YouTube shooter who was 'angry over video postings' named as vegan activist Nasim Aghdam
Nasim Aghdam, 39, believed she was being suppressed by YouTube and told her family members she "hated" the company.
Tuesday's attack left a man and two women injured with gunshot wounds. Aghdam shot herself dead.
Investigators do not believe Aghdam specifically targeted the three victims when she pulled out a handgun and fired off several rounds in a courtyard at the company's headquarters south of San Francisco on Tuesday, police said.
Aghdam, who went by the name of "Nasime Sabz" online, referred to YouTube as a “dictatorship” and claimed that the video hosting website was filtering her content.
Her online profile shows she was a vegan activist who ran a website called NasimeSabz.com, meaning “Green Breeze” in Persian, where she posted about Persian culture and veganism, as well as long passages critical of YouTube.

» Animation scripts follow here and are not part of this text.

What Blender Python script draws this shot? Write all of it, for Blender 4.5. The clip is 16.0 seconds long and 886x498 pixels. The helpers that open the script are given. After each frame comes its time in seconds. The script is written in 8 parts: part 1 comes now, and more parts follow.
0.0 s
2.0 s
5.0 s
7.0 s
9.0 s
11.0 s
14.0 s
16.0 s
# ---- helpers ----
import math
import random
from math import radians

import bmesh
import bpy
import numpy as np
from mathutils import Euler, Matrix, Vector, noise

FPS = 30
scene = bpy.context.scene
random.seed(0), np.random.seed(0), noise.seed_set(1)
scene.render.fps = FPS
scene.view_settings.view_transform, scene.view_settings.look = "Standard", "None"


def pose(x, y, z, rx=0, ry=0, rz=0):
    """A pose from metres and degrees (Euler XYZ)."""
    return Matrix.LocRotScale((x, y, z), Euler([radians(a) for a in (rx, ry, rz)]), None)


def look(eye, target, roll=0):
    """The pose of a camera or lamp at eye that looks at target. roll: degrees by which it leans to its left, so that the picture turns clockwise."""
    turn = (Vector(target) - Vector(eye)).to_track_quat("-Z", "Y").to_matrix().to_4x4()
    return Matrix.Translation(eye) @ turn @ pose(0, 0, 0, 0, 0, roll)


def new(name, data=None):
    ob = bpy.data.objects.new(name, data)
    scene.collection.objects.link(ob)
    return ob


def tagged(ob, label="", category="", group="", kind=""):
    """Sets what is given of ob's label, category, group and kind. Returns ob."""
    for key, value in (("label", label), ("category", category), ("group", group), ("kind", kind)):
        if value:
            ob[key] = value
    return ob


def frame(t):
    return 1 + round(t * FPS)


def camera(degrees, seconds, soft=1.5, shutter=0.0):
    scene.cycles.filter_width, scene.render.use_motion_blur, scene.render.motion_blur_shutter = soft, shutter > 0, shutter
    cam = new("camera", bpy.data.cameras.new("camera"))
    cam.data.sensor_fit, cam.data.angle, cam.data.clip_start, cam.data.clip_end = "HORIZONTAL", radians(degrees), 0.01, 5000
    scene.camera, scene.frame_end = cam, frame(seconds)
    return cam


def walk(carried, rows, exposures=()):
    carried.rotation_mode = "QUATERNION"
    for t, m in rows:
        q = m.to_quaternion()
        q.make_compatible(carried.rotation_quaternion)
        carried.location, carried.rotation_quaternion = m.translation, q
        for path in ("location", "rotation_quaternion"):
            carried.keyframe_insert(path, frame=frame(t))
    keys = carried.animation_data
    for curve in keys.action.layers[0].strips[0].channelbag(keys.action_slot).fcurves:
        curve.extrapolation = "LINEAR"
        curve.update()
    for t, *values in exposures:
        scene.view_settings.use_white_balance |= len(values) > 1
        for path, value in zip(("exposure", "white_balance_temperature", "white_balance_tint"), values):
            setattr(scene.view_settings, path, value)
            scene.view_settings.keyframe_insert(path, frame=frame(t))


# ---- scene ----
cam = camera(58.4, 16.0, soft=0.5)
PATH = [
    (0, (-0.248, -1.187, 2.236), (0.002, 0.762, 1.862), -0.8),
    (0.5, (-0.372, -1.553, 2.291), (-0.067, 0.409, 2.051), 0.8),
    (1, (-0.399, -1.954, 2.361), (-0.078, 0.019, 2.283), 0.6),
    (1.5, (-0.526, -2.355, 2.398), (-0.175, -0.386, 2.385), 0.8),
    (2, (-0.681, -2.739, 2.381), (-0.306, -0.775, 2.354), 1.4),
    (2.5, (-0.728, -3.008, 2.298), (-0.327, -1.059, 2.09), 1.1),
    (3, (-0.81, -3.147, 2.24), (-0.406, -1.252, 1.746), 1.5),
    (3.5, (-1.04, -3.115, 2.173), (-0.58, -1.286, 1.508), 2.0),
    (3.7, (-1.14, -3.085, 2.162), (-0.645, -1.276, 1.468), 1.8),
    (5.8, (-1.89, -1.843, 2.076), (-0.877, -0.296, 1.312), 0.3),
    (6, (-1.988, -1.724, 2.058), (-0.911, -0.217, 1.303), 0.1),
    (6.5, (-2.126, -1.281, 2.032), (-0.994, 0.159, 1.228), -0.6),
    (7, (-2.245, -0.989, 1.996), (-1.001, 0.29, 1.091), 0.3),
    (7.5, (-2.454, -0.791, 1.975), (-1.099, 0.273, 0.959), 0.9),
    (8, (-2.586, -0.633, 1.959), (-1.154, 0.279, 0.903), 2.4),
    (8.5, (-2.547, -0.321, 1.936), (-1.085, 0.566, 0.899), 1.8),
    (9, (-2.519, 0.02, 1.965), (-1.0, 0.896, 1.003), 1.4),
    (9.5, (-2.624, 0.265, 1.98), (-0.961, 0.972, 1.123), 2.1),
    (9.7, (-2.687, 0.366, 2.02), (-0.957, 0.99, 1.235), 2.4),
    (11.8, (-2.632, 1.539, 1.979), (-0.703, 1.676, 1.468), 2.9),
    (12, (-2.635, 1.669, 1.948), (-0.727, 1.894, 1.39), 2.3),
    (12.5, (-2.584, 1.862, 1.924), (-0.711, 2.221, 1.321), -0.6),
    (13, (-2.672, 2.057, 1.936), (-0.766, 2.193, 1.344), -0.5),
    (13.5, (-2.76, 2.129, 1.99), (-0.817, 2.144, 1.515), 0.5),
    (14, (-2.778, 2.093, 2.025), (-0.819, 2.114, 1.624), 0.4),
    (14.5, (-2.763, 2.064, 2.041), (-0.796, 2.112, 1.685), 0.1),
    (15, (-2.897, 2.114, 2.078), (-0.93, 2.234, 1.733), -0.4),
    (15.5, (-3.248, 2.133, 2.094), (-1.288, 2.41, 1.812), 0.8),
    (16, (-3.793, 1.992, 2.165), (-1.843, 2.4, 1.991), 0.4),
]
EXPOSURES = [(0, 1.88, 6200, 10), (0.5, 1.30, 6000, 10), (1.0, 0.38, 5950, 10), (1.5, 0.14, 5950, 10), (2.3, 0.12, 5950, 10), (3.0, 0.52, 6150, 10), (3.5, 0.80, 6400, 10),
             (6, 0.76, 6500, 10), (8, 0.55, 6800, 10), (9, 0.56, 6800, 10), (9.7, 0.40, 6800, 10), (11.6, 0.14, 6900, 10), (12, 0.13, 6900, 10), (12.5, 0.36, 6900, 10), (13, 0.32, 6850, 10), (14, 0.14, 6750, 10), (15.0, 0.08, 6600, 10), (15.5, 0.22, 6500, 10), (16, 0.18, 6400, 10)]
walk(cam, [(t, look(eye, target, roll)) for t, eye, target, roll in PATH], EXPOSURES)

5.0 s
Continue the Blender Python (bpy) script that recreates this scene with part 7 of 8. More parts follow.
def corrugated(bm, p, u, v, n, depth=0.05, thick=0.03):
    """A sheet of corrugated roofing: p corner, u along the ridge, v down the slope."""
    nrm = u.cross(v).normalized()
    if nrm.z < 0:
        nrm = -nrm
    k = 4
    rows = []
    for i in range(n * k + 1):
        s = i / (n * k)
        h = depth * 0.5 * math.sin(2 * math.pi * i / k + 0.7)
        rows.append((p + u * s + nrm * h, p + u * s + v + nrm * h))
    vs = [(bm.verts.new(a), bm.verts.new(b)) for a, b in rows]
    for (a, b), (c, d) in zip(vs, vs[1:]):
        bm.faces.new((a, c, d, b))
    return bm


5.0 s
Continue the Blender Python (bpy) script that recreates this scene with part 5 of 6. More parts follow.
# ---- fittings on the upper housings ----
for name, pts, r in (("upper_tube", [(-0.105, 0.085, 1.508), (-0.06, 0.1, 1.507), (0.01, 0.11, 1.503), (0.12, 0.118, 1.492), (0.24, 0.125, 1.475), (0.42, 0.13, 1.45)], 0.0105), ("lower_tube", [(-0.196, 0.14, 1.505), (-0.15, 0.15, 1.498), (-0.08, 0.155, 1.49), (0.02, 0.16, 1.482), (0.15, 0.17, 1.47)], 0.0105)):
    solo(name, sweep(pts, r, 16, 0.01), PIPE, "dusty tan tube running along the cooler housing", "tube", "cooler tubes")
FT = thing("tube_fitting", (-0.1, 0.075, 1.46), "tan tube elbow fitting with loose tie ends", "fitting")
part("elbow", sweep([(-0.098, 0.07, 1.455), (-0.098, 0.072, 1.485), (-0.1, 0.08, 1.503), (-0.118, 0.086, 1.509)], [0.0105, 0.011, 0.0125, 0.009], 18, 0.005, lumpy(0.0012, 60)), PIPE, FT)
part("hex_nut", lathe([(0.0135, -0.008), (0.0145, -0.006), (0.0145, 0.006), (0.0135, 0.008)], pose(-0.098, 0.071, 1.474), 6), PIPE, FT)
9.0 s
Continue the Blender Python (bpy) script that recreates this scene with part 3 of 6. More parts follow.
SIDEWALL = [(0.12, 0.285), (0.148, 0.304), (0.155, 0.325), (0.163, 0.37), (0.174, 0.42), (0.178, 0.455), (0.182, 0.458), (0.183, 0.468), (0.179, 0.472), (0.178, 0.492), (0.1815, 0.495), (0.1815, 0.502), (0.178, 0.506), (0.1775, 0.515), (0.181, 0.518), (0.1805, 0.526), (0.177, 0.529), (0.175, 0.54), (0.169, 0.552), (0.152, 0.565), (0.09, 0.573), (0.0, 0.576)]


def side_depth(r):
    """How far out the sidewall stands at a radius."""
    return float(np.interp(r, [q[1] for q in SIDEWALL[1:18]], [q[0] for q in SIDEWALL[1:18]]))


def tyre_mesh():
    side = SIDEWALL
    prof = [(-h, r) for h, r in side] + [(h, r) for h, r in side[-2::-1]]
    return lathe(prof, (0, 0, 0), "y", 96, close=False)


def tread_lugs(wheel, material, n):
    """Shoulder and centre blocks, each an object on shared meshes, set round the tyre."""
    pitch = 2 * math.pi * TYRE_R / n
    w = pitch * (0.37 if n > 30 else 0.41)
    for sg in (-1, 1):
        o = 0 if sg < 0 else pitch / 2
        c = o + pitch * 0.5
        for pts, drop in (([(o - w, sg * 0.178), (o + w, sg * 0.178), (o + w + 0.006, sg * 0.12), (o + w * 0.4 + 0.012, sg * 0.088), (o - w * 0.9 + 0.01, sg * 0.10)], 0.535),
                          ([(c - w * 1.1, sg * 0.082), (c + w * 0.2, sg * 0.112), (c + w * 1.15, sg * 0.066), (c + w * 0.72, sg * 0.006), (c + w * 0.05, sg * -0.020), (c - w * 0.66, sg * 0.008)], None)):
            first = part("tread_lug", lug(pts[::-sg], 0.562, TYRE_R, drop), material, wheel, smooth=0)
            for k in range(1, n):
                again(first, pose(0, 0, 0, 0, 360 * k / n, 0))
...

Her website decried YouTube's policies and said the company was trying to "suppress" content creators.
"YouTube filtered my channels to keep them from getting views!" one of the messages on the said. "There is no equal growth opportunity on YOUTUBE or any other video sharing site, your channel will grow if they want to!!!!!"
Aghdam "hated" YouTube and was angry that the company stopped paying her for videos she posted on the platform, her father, Ismail Aghdam, the Bay Area News Group.
On Monday, he called police to report his daughter missing after she didn't answer the phone for two days and warned officers that she might go to YouTube, he said.
Officers in Mountain View, about 30 miles from YouTube's headquarters, found her sleeping in her car in a parking lot around 2:00 am on Tuesday but let her go after she refused to answer their questions. Aghdam didn't appear to be a threat to herself or others, police spokeswoman Katie Nelson said.
Nelson would not say whether officers had been warned that Aghdam might have been headed to YouTube headquarters.
Earlier on Tuesday, law enforcement said the shooting was being investigated as a domestic dispute but did not elaborate. It was not immediately clear why police later said the people shot were not specifically targeted.
"Today it feels like the entire community of YouTube, all of the employees, were victims of this crime," said Chris Dale, a spokesman for YouTube.
YouTube CEO Susan Wojcicki said in a tweet the company would "come together to heal as a family."